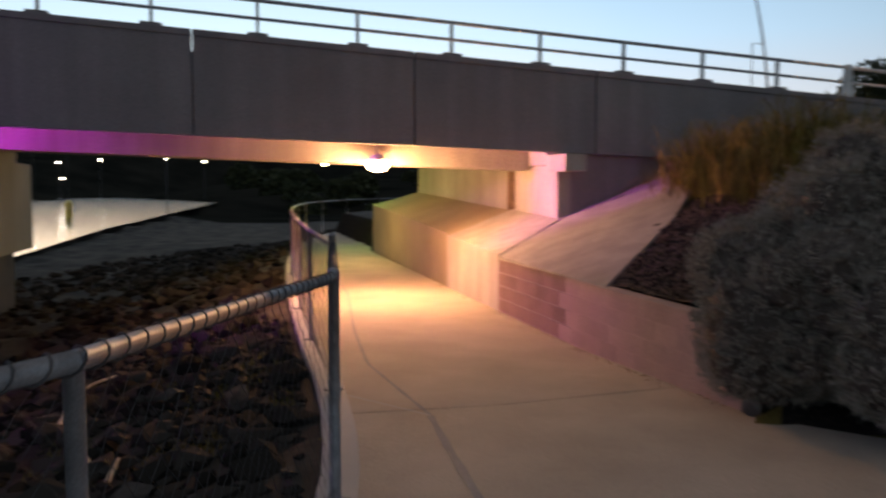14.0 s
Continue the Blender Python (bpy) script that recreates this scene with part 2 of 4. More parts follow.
def kbox(k0, k1, m0, m1, z0, z1, bevel=0.0):
    """A block in the bridge's axes; z0 and z1 are heights or functions of k."""
    f = lambda v, k: v(k) if callable(v) else v
    return hull([at(k, m, f(z, k)) for k in (k0, k1) for m in (m0, m1) for z in (z0, z1)], bevel)


def tube(points, radius, sides=10, bm=None, cap=True):
    """A round bar along a line of points."""
    bm = bm or bmesh.new()
    pts = [Vector(p) for p in points]
    rings = []
    for i, p in enumerate(pts):
        way = (pts[min(i + 1, len(pts) - 1)] - pts[max(i - 1, 0)]).normalized()
        side = way.cross(Vector((0, 0, 1)) if abs(way.z) < 0.95 else Vector((1, 0, 0))).normalized()
        up = side.cross(way)
        r = radius(i / max(1, len(pts) - 1)) if callable(radius) else radius
        rings.append([bm.verts.new(p + r * (math.cos(a) * side + math.sin(a) * up)) for a in [2 * math.pi * s / sides for s in range(sides)]])
    for a, b in zip(rings, rings[1:]):
        for s in range(sides):
            bm.faces.new((a[s], a[(s + 1) % sides], b[(s + 1) % sides], b[s]))
    if cap and sides > 2:
        bm.faces.new(rings[0]), bm.faces.new(rings[-1][::-1])
    return bm


def lathe(profile, place, sides=20):
    """A turned body from radii and heights."""
    bm = bmesh.new()
    x, y, z0 = place
    rings = [[bm.verts.new((x + r * math.cos(2 * math.pi * s / sides), y + r * math.sin(2 * math.pi * s / sides), z0 + z)) for s in range(sides)] for r, z in profile]
    for a, b in zip(rings, rings[1:]):
        for s in range(sides):
            bm.faces.new((a[s], a[(s + 1) % sides], b[(s + 1) % sides], b[s]))
    bm.faces.new(rings[0][::-1]), bm.faces.new(rings[-1])
    bmesh.ops.recalc_face_normals(bm, faces=bm.faces)
    return bm


def smooth_line(points, n=8):
    """A smooth curve through plan points."""
    pts = [Vector(p) for p in points]
    out = []
    for i in range(len(pts) - 1):
        p0, p1, p2, p3 = pts[max(i - 1, 0)], pts[i], pts[i + 1], pts[min(i + 2, len(pts) - 1)]
        for s in range(n):
            t = s / n
            out.append(0.5 * (2 * p1 + (p2 - p0) * t + (2 * p0 - 5 * p1 + 4 * p2 - p3) * t * t + (3 * p1 - p0 - 3 * p2 + p3) * t**3))
    return out + [pts[-1]]


def step(v, a, b):
    t = np.clip((np.asarray(v, float) - a) / (b - a), 0, 1)
    return t * t * (3 - 2 * t)


# ---- plan lines ----
def kmx(k, m):
    p = at(k, m)
    return (p.x, p.y)


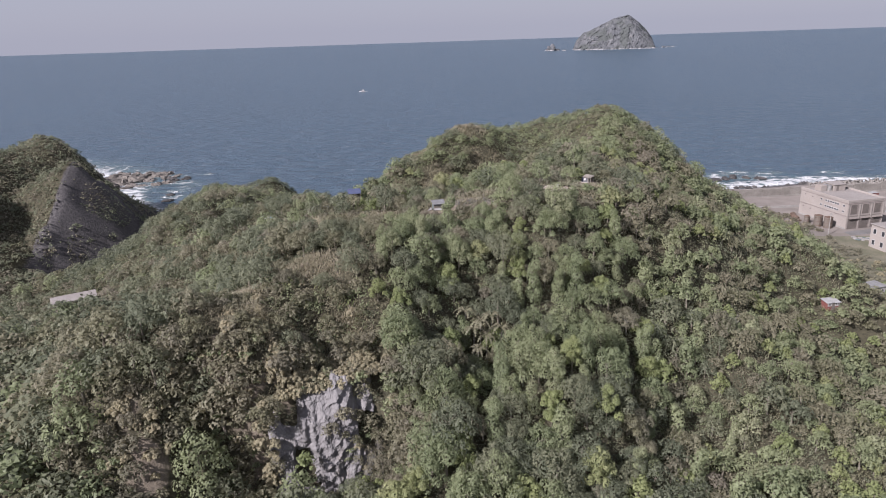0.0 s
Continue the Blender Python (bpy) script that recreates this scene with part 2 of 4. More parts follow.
def islet_material():
    n = Nodes("islet_rock", 0.95, 0.1)
    streak = n.noise(0.075, 6, (1, 1, 0.16), 0.75)
    fine = n.noise(0.12, 5)
    # distance haze is put into these colours: rock and green dulled towards blue-grey
    rock = n.mix(n.ramp(streak, 0.38, 0.66), (0.074, 0.078, 0.083), (0.132, 0.134, 0.138))
    rock = n.mix(n.ramp(n.noise(0.05, 5, (1, 1, 0.4), 0.7), 0.58, 0.68), rock, (0.165, 0.16, 0.16))
    sep = n.node("ShaderNodeSeparateXYZ")
    n.link(n.pos, sep.inputs[0])
    green = n.ramp(n.noise(0.022, 5), 0.46, 0.6)
    tide = n.math("SUBTRACT", 1.0, n.ramp(n.math("ADD", sep.outputs[2], n.math("MULTIPLY", fine, 9.0)), 5.0, 8.0))
    rock = n.mix(tide, rock, (0.29, 0.285, 0.28))
    n.colour(n.mix(n.math("MULTIPLY", green, n.math("SUBTRACT", 1.0, tide)), rock, n.mix(fine, (0.066, 0.072, 0.070), (0.092, 0.098, 0.094))))
    n.bump(streak, 0.8, 5.0)
    return n.mat


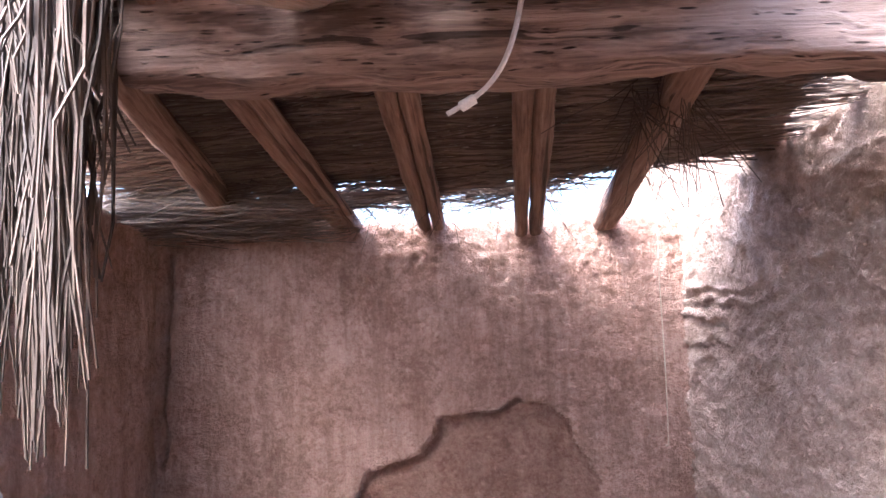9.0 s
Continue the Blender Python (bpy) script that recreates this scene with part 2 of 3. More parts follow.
def clear_plastic():
    m = Nodes("crumpled_clear_plastic", 0.12, 0.0, 0.6)
    crease = m.cells(26, "DISTANCE_TO_EDGE", m.co)
    dirt = m.ramp(m.noise(13, 5), (0.38, (0.0,)), (0.49, (1.0,)))
    m.put(m.b.inputs["Transmission Weight"], m.math("SUBTRACT", 0.8, m.math("MULTIPLY", dirt, 0.6)))
    m.put(m.b.inputs["Roughness"], m.math("ADD", 0.08, m.math("MULTIPLY", dirt, 0.5)))
    m.b.inputs["IOR"].default_value = 1.35
    col = m.mix(dirt, (0.78, 0.77, 0.76), (0.27, 0.165, 0.115))
    return m.done(col, m.bump(m.math("ADD", m.noise(20, 3, warp=1.0), m.ramp(crease, (0, (0,)), (0.3, (0.8,)))), 1.0, 0.012))


CLEAR = clear_plastic()


# ---- mesh helpers ----
def fbm(x, y, z, octaves=4):
    return noise.fractal((x, y, z), 1.0, 2.0, octaves)


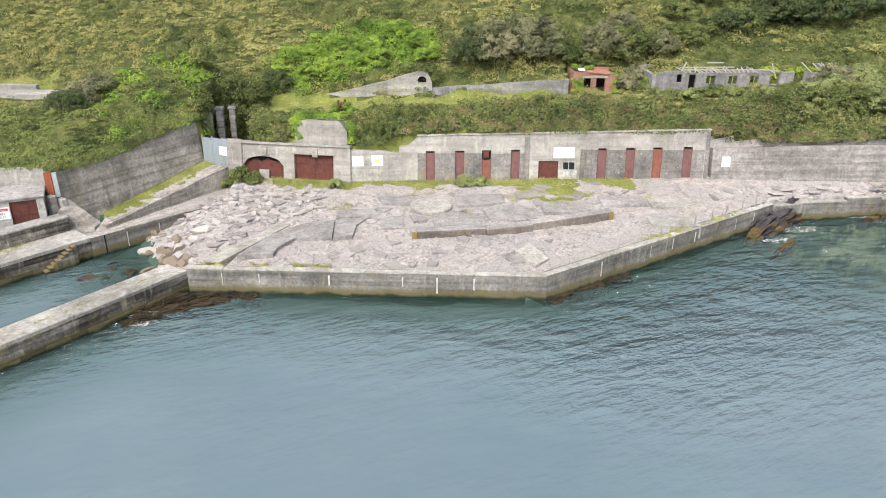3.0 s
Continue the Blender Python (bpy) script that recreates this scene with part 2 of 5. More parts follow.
M_SIGNRED = plain("red_print", (0.6, 0.07, 0.07), 0.6, 0.1)
M_BLACK = plain("black_print", (0.03, 0.03, 0.03), 0.6, 0.1)
M_ORANGE = rust("orange_rust_panel", (0.42, 0.11, 0.03), (0.5, 0.17, 0.06))
M_STEEL = plain("galvanised_steel", (0.36, 0.41, 0.44), 0.55, 0.15, 2.0, 0.3)
M_TIMBER = plain("bleached_timber", (0.36, 0.345, 0.33), 0.85, 0.3, 5.0)
M_BRICK = rust("red_brick", (0.27, 0.13, 0.095), (0.36, 0.21, 0.16), 0.9)
M_TILE = rust("clay_roof_tile", (0.3, 0.125, 0.08), (0.37, 0.19, 0.13), 0.85)
M_WHITEWASH = concrete("whitewashed_wall", (0.4, 0.388, 0.372), (0.56, 0.545, 0.52), 0.15, 0.35)
M_GLASS = plain("dark_glass", (0.02, 0.022, 0.025), 0.1, 0.1)
M_ROCK = rocky("shore_rock", (0.013, 0.011, 0.014), (0.085, 0.075, 0.085), (0.085, 0.06, 0.022))
M_SHELF = rocky("bedded_shelf_rock", (0.02, 0.018, 0.021), (0.2, 0.188, 0.2), (0.1, 0.085, 0.025), weed_z=(0.3, 0.7))
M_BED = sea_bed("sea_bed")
M_STEP = plain("weedy_steps", (0.2, 0.155, 0.075), 0.85, 0.5)
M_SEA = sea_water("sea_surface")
M_HILL = grassy("heath_ground", [(0.024, 0.033, 0.012), (0.075, 0.088, 0.028), (0.17, 0.168, 0.058)], 0.9)
M_LAWN = grassy("rough_grass", [(0.11, 0.135, 0.035), (0.19, 0.21, 0.056), (0.29, 0.285, 0.1)], 0.5)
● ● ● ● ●
> _AIM OF THE EXERCISE_:
The pictures should not be reproduced; quote all of the other material exactly.

> _SOLUTION BELOW_:
14.0 s
Continue the Blender Python (bpy) script that recreates this scene with part 2 of 4. More parts follow.
def kbox(k0, k1, m0, m1, z0, z1, bevel=0.0):
    """A block in the bridge's axes; z0 and z1 are heights or functions of k."""
    f = lambda v, k: v(k) if callable(v) else v
    return hull([at(k, m, f(z, k)) for k in (k0, k1) for m in (m0, m1) for z in (z0, z1)], bevel)


def tube(points, radius, sides=10, bm=None, cap=True):
    """A round bar along a line of points."""
    bm = bm or bmesh.new()
    pts = [Vector(p) for p in points]
    rings = []
    for i, p in enumerate(pts):
        way = (pts[min(i + 1, len(pts) - 1)] - pts[max(i - 1, 0)]).normalized()
        side = way.cross(Vector((0, 0, 1)) if abs(way.z) < 0.95 else Vector((1, 0, 0))).normalized()
        up = side.cross(way)
        r = radius(i / max(1, len(pts) - 1)) if callable(radius) else radius
        rings.append([bm.verts.new(p + r * (math.cos(a) * side + math.sin(a) * up)) for a in [2 * math.pi * s / sides for s in range(sides)]])
    for a, b in zip(rings, rings[1:]):
        for s in range(sides):
            bm.faces.new((a[s], a[(s + 1) % sides], b[(s + 1) % sides], b[s]))
    if cap and sides > 2:
        bm.faces.new(rings[0]), bm.faces.new(rings[-1][::-1])
    return bm


def lathe(profile, place, sides=20):
    """A turned body from radii and heights."""
    bm = bmesh.new()
    x, y, z0 = place
    rings = [[bm.verts.new((x + r * math.cos(2 * math.pi * s / sides), y + r * math.sin(2 * math.pi * s / sides), z0 + z)) for s in range(sides)] for r, z in profile]
    for a, b in zip(rings, rings[1:]):
        for s in range(sides):
            bm.faces.new((a[s], a[(s + 1) % sides], b[(s + 1) % sides], b[s]))
    bm.faces.new(rings[0][::-1]), bm.faces.new(rings[-1])
    bmesh.ops.recalc_face_normals(bm, faces=bm.faces)
    return bm


def smooth_line(points, n=8):
    """A smooth curve through plan points."""
    pts = [Vector(p) for p in points]
    out = []
    for i in range(len(pts) - 1):
        p0, p1, p2, p3 = pts[max(i - 1, 0)], pts[i], pts[i + 1], pts[min(i + 2, len(pts) - 1)]
        for s in range(n):
            t = s / n
            out.append(0.5 * (2 * p1 + (p2 - p0) * t + (2 * p0 - 5 * p1 + 4 * p2 - p3) * t * t + (3 * p1 - p0 - 3 * p2 + p3) * t**3))
    return out + [pts[-1]]


def step(v, a, b):
    t = np.clip((np.asarray(v, float) - a) / (b - a), 0, 1)
    return t * t * (3 - 2 * t)


# ---- plan lines ----
def kmx(k, m):
    p = at(k, m)
    return (p.x, p.y)


0.0 s
Continue the Blender Python (bpy) script that recreates this scene with part 2 of 4. More parts follow.
def islet_material():
    n = Nodes("islet_rock", 0.95, 0.1)
    streak = n.noise(0.075, 6, (1, 1, 0.16), 0.75)
    fine = n.noise(0.12, 5)
    # distance haze is put into these colours: rock and green dulled towards blue-grey
    rock = n.mix(n.ramp(streak, 0.38, 0.66), (0.074, 0.078, 0.083), (0.132, 0.134, 0.138))
    rock = n.mix(n.ramp(n.noise(0.05, 5, (1, 1, 0.4), 0.7), 0.58, 0.68), rock, (0.165, 0.16, 0.16))
    sep = n.node("ShaderNodeSeparateXYZ")
    n.link(n.pos, sep.inputs[0])
    green = n.ramp(n.noise(0.022, 5), 0.46, 0.6)
    tide = n.math("SUBTRACT", 1.0, n.ramp(n.math("ADD", sep.outputs[2], n.math("MULTIPLY", fine, 9.0)), 5.0, 8.0))
    rock = n.mix(tide, rock, (0.29, 0.285, 0.28))
    n.colour(n.mix(n.math("MULTIPLY", green, n.math("SUBTRACT", 1.0, tide)), rock, n.mix(fine, (0.066, 0.072, 0.070), (0.092, 0.098, 0.094))))
    n.bump(streak, 0.8, 5.0)
    return n.mat


9.0 s
Continue the Blender Python (bpy) script that recreates this scene with part 2 of 3. More parts follow.
def clear_plastic():
    m = Nodes("crumpled_clear_plastic", 0.12, 0.0, 0.6)
    crease = m.cells(26, "DISTANCE_TO_EDGE", m.co)
    dirt = m.ramp(m.noise(13, 5), (0.38, (0.0,)), (0.49, (1.0,)))
    m.put(m.b.inputs["Transmission Weight"], m.math("SUBTRACT", 0.8, m.math("MULTIPLY", dirt, 0.6)))
    m.put(m.b.inputs["Roughness"], m.math("ADD", 0.08, m.math("MULTIPLY", dirt, 0.5)))
    m.b.inputs["IOR"].default_value = 1.35
    col = m.mix(dirt, (0.78, 0.77, 0.76), (0.27, 0.165, 0.115))
    return m.done(col, m.bump(m.math("ADD", m.noise(20, 3, warp=1.0), m.ramp(crease, (0, (0,)), (0.3, (0.8,)))), 1.0, 0.012))


CLEAR = clear_plastic()


# ---- mesh helpers ----
def fbm(x, y, z, octaves=4):
    return noise.fractal((x, y, z), 1.0, 2.0, octaves)


3.0 s
Continue the Blender Python (bpy) script that recreates this scene with part 2 of 5. More parts follow.
M_SIGNRED = plain("red_print", (0.6, 0.07, 0.07), 0.6, 0.1)
M_BLACK = plain("black_print", (0.03, 0.03, 0.03), 0.6, 0.1)
M_ORANGE = rust("orange_rust_panel", (0.42, 0.11, 0.03), (0.5, 0.17, 0.06))
M_STEEL = plain("galvanised_steel", (0.36, 0.41, 0.44), 0.55, 0.15, 2.0, 0.3)
M_TIMBER = plain("bleached_timber", (0.36, 0.345, 0.33), 0.85, 0.3, 5.0)
M_BRICK = rust("red_brick", (0.27, 0.13, 0.095), (0.36, 0.21, 0.16), 0.9)
M_TILE = rust("clay_roof_tile", (0.3, 0.125, 0.08), (0.37, 0.19, 0.13), 0.85)
M_WHITEWASH = concrete("whitewashed_wall", (0.4, 0.388, 0.372), (0.56, 0.545, 0.52), 0.15, 0.35)
M_GLASS = plain("dark_glass", (0.02, 0.022, 0.025), 0.1, 0.1)
M_ROCK = rocky("shore_rock", (0.013, 0.011, 0.014), (0.085, 0.075, 0.085), (0.085, 0.06, 0.022))
M_SHELF = rocky("bedded_shelf_rock", (0.02, 0.018, 0.021), (0.2, 0.188, 0.2), (0.1, 0.085, 0.025), weed_z=(0.3, 0.7))
M_BED = sea_bed("sea_bed")
M_STEP = plain("weedy_steps", (0.2, 0.155, 0.075), 0.85, 0.5)
M_SEA = sea_water("sea_surface")
M_HILL = grassy("heath_ground", [(0.024, 0.033, 0.012), (0.075, 0.088, 0.028), (0.17, 0.168, 0.058)], 0.9)
M_LAWN = grassy("rough_grass", [(0.11, 0.135, 0.035), (0.19, 0.21, 0.056), (0.29, 0.285, 0.1)], 0.5)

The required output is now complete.